Posted by Susan Swenson on

Research has found that children who study music before the age of seven develop bigger vocabularies, a better sense of grammar, and a higher verbal IQ. They learn “How to Learn”, recognize patterns, concentrate, memorize, multitask, patience, sensitivity, coordination, self-discipline, and the rewards of these attributes. Music knowledge applies to other applications, math, science, logics, and so on. Introducing a child to music should not be different from the way a child begins speaking. Approach music as if it is a language, a form of expression, a way to express and convey feelings without talking. Playing or singing music is not just fun, it is educational.

Music Students are outperforming non-music students on the Scholastic Aptitude Test (SAT).College-bound seniors with coursework or experience in music performance scored 52 points higher on the verbal portion and 37 points higher on the math portion.

Piano instruction, far superior to computer training, enhances children’s abstract reasoning skills necessary for learning math and science.
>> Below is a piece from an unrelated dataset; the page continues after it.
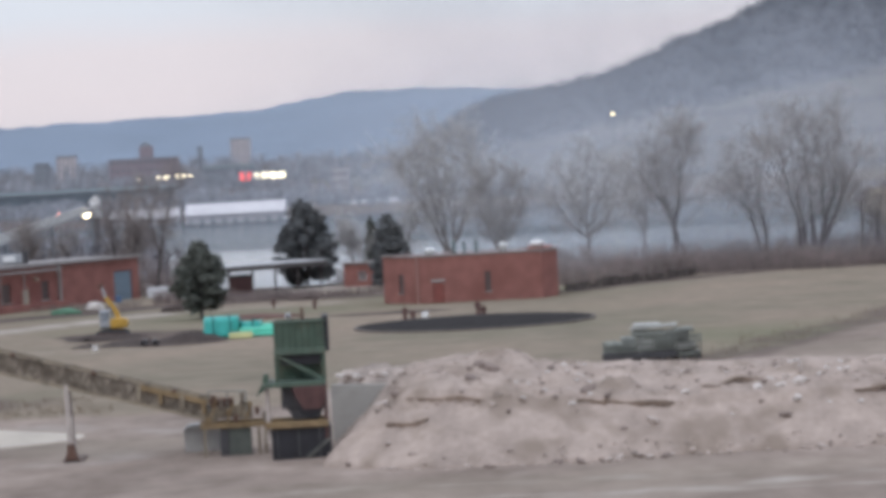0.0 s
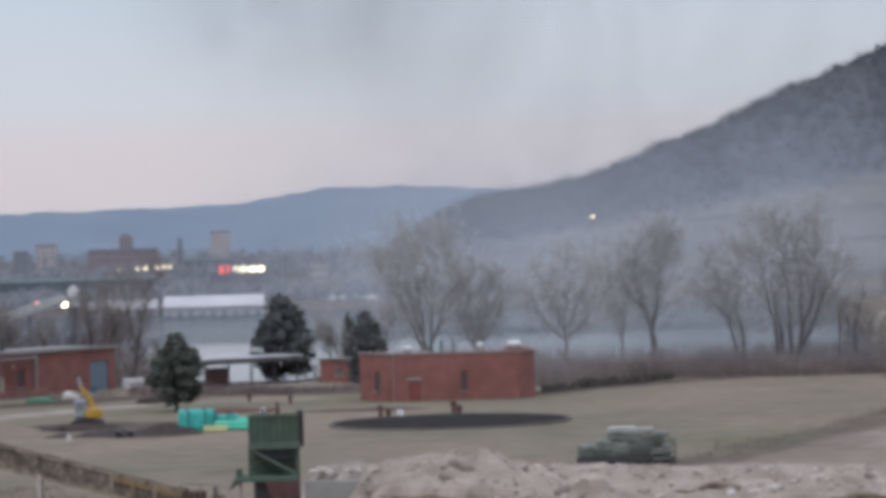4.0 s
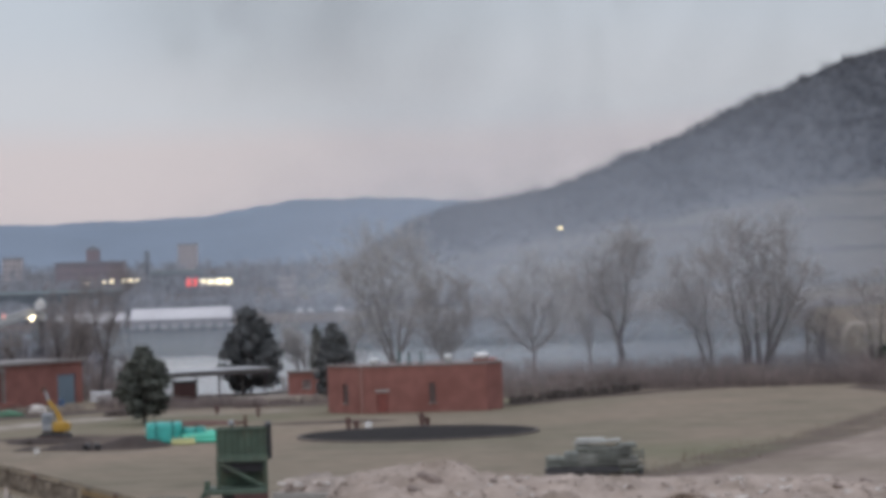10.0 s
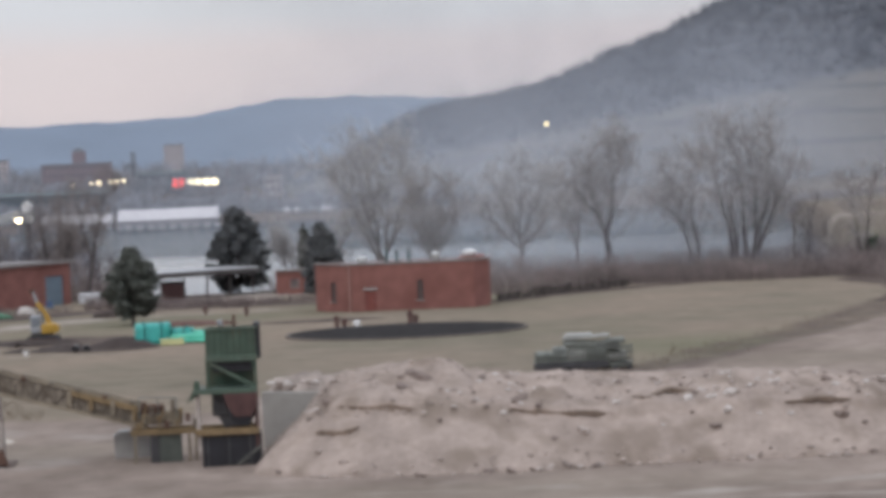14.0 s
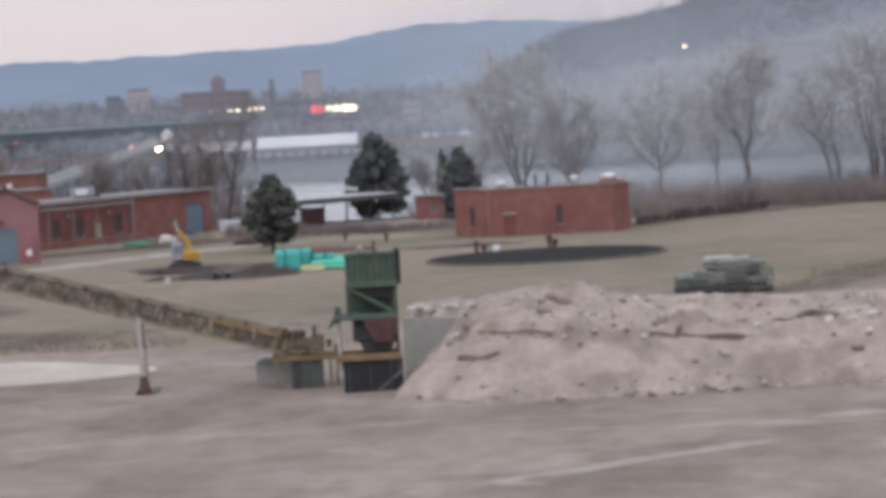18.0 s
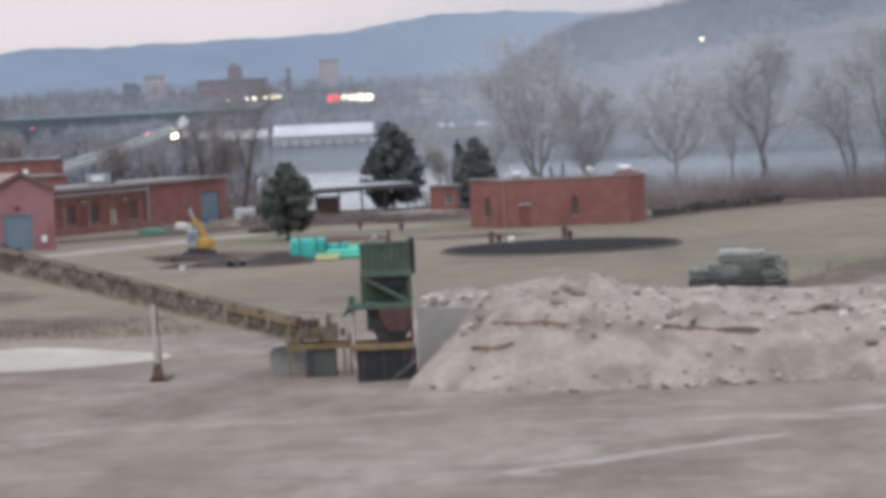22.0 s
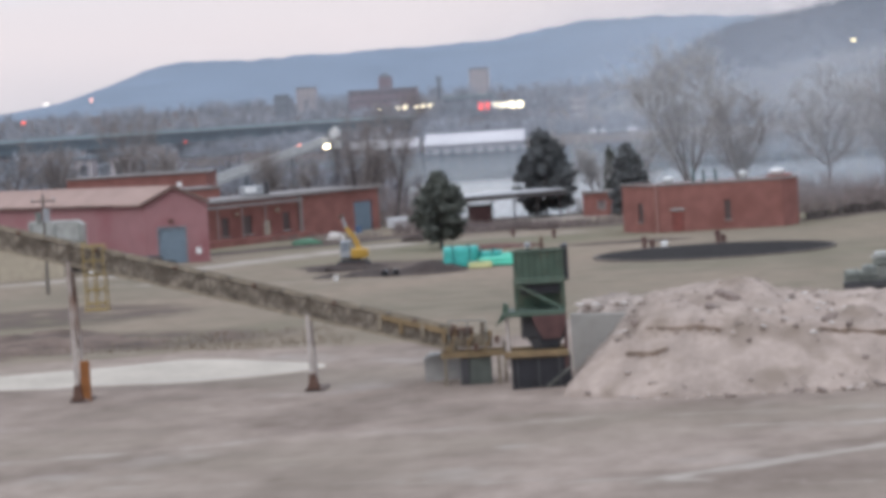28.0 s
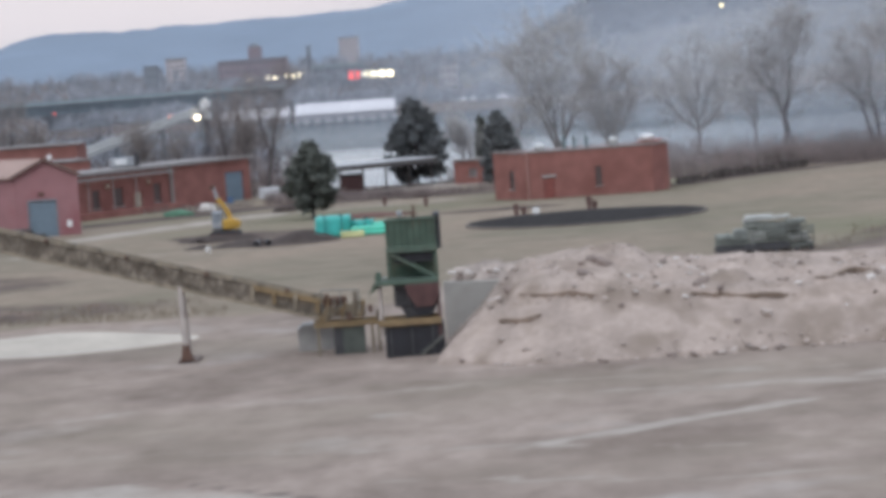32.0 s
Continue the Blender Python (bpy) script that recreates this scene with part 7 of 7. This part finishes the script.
def dump_trailer():
    e = thing("dump_trailer", "dark blue-grey tipping trailer parked behind the brush", "trailer", (61.4, 363, 0), -6)
    paint = mat("dark_blue_grey_paint", (0.05, 0.06, 0.075), 0.6, vary=0.3)
    part("body", prism([(-2.4, 0.75), (2.3, 0.75), (2.6, 1.9), (-2.5, 1.9)], 2.0), paint, e).location.y = -1.0
    for x in (-1.8, -0.9, 0.0, 0.9, 1.8):
        part("rib", box((x, -1.04, 1.32), (0.12, 0.1, 1.1)), BLACK, e)
    part("chassis", box((0, 0, 0.62), (4.8, 0.9, 0.2)), BLACK, e)
    for x in (-1.3, 0.1):
        for y in (-0.9, 0.9):
            part("wheel", rod((x, y - 0.14, 0.45), (x, y + 0.14, 0.45), 0.45, sides=14), BLACK, e)
    part("drawbar", bar((2.4, 0, 0.6), (3.6, 0, 0.4), 0.14, 0.14), BLACK, e)
    return e


dump_trailer()


def soft_heap(name, label, category, x, y, size, material, seed):
    bm = bmesh.new()
    bmesh.ops.create_icosphere(bm, subdivisions=3, radius=1)
    for v in bm.verts:
        v.co *= 1 + 0.25 * noise.noise(v.co * 1.8 + Vector((seed, 0, 0)))
        v.co = Vector((v.co.x * size[0], v.co.y * size[1], max(-0.05, v.co.z * size[2])))
    o = place(name, bm, material, smooth=True)
    o.location = (x, y, 0)
    return tagged(o, label, category)


soft_heap("tarpaulin", "green tarpaulin heaped on the grass", "tarpaulin", -40.2, 328.0, (1.7, 1.0, 0.6), mat("green_tarp", (0.06, 0.15, 0.09), 0.6), 1)
soft_heap("tarpaulin", "pale tarpaulin over a low stack", "tarpaulin", -37.9, 334.5, (1.0, 0.7, 0.8), mat("pale_tarp", (0.5, 0.46, 0.43), 0.6), 2)
soft_heap("soil_mound", "heap of dark soil by the shelter", "soil", -27.5, 322.0, (2.6, 1.2, 0.6), SOIL, 3)
# This mound is reddish brush and clutter, added as one smooth heap.
soft_heap("soil_mound", "low heap of reddish brush and clutter near the basin", "soil", -18.5, 299.0, (4.2, 1.6, 0.42), mat("reddish_clutter", (0.14, 0.085, 0.075), 0.9), 4)


def hydrant(x, y):
    e = thing("fire_hydrant", "dull red hydrant standing in the grass", "hydrant", (x, y, 0), 0, "hydrants")
    part("barrel", rod((0, 0, -0.1), (0, 0, 0.75), 0.16, sides=10), mat("dull_red_pipe", (0.16, 0.055, 0.05)), e)
    part("cap", rod((0, 0, 0.75), (0, 0, 0.95), 0.2, sides=10, r2=0.05), mat("dull_red_pipe", (0.16, 0.055, 0.05)), e)
    part("nozzle", rod((-0.28, 0, 0.5), (0.28, 0, 0.5), 0.08, sides=8), mat("dull_red_pipe", (0.16, 0.055, 0.05)), e)
    return e


def roof_unit():
    e = thing("roof_unit", "white ventilation unit on the brick range roof", "ventilation unit", (-47.9, 345.4, 4.95), 20)
    part("casing", box((0, 0, 0.5), (3.0, 1.4, 0.95), bevel=0.05), CABGREY, e)
    part("base_frame", box((0, 0, 0.03), (2.8, 1.6, 0.12)), GREY, e)
    part("fan_cowl", rod((1.25, -0.9, 0), (1.25, -0.9, 1.35), 0.28, sides=12), BLACK, e, "black fan cowl")
    part("louvre", box((-0.5, -0.72, 0.55), (1.3, 0.06, 0.6)), WHITE, e)
    return e


roof_unit()
for x, y in ((-13.6, 312), (-18.0, 318)):
    hydrant(x, y)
The piano is an excellent first instrument because no other single instrument matches the piano for its broad application of musical concepts. Even later, if you chose to play another instrument or sing, the melody, rhythm, and sense of harmony acquired with piano education will pay off handsomely.

In addition, therapists agree that music benefits old adults with Alzheimer’s by positively affecting their biology and behavior.

Not only does music make you smarter, but also it connects you worldwide, more powerful than the internet. Music is the only International language. Everyone global reads a music score the same, formatted staffs, Musicease.